Pulsars are some of the strangest and least understood objects in the universe. These city-sized stellar cores are not only as dense as a backpack stuffed with Mount Everest, but also can spin as fast as a top. Furthermore, thanks to their insanely powerful magnetic fields, pulsars energetically funnel particles to their poles, which emit extremely intense, narrow beams of high-energy light.
These bursts of deadly radiation (plus surges of other damaging particles) make the idea of living around a pulsar seem laughable. However, for the first time, astronomers have determined what it would take for a habitable exoplanet to survive the harsh conditions of a pulsar system.

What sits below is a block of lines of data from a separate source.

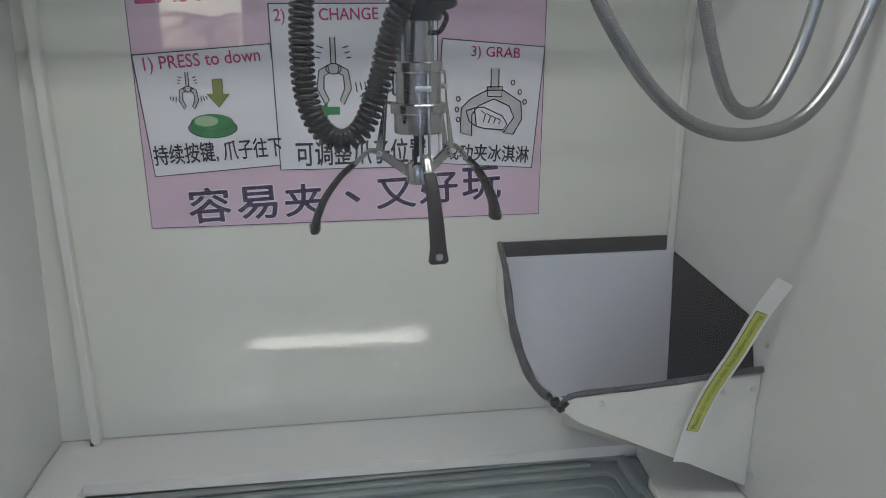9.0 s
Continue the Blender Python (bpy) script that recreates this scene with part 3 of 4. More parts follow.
GROW = Matrix.Scale(1.08, 4)
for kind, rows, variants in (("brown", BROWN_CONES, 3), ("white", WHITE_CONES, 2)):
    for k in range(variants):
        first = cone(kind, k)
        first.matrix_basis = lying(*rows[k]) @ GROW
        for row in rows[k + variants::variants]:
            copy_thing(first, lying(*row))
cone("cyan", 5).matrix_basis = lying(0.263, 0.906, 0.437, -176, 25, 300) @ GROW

for x, y, z, r in ((0.415, 0.697, LEDGE, 0.0016), (-0.043, 1.030, LEDGE, 0.0030)):
    bm = lathe([(0.0, 0.0012), (r * 0.7, 0.0010), (r, 0.0), (0.0, -0.0005)], 12)
    ob = finish("board_screw", bm, HOSE, smooth=40)
    ob.location = (x, y, z)
    tagged(ob, "small screw head in the white ledge board", "screw", "ledge screws")
bm = bmesh.new()
for x, y in ((-0.352, 0.787), (-0.239, 0.767), (-0.256, 0.636), (-0.259, 0.639), (-0.17, 0.641)):
    made = bmesh.ops.create_icosphere(bm, subdivisions=1, radius=0.0011)["verts"]
    for v in made:
        v.co = Vector((x + v.co.x * 1.4, y + v.co.y, STEP + 0.001 + 0.004 * noise.noise(Vector((x, y, STEP)) * 9) + v.co.z))
tagged(finish("dark_specks", bm, SHADE_AND_SPECKS), "tiny dark specks on the frosted step", "dirt", kind="stuff")
bm = prism([(0.3805, 0.924, LEDGE - 0.012), (0.3835, 0.927, LEDGE - 0.012), (0.3812, 0.866, LEDGE - 0.012), (0.3768, 0.862, LEDGE - 0.012), (0.3752, 0.873, LEDGE - 0.012), (0.3785, 0.896, LEDGE - 0.012)], (0, 0, 0.009), bevel=0.0012)
tagged(finish("filler_lump", bm, PAINT), "white filler patch at the chipped board edge", "filler")

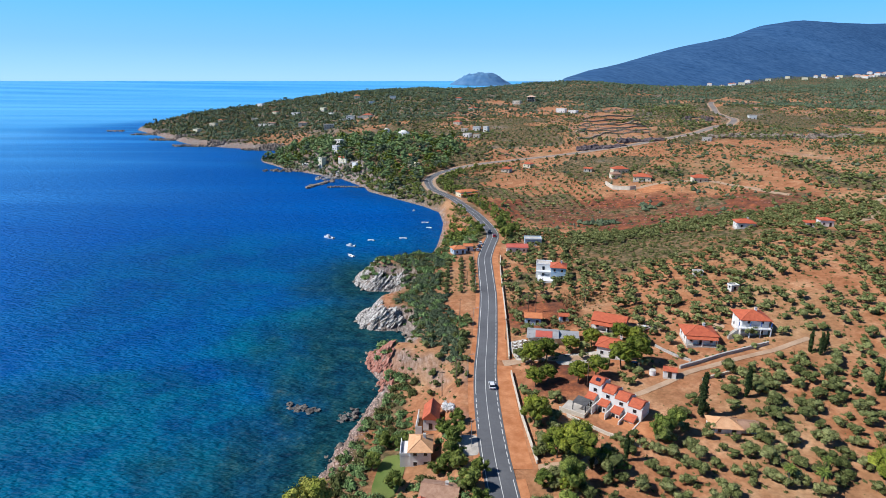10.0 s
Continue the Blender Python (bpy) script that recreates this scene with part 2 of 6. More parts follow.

And as it turns out, it only takes an atmosphere — albeit a very (very) thick one.
In a
study published December 20 in the journal
Astronomy & Astrophysics, researchers calculated that the habitable zone — the region around a star where liquid water can exist — for an exoplanet around a pulsar could be as large as the orbit of Earth around the Sun. However, the researchers stressed that this requires the pulsar’s planet be a super-Earth, capable of sustaining an atmosphere up to a million times as thick as our own.
The first confirmed detection of any exoplanet came way back in 1992 with the discovery of multiple terrestrial-mass planets orbiting the pulsar PSR B1257+12, located 2,300 light-years away in the constellation Virgo. Three rocky exoplanets are now known to orbit this pulsar, and two of them are super-Earths (each weighing roughly four times the mass of Earth). But could any of these exoplanets really be habitable?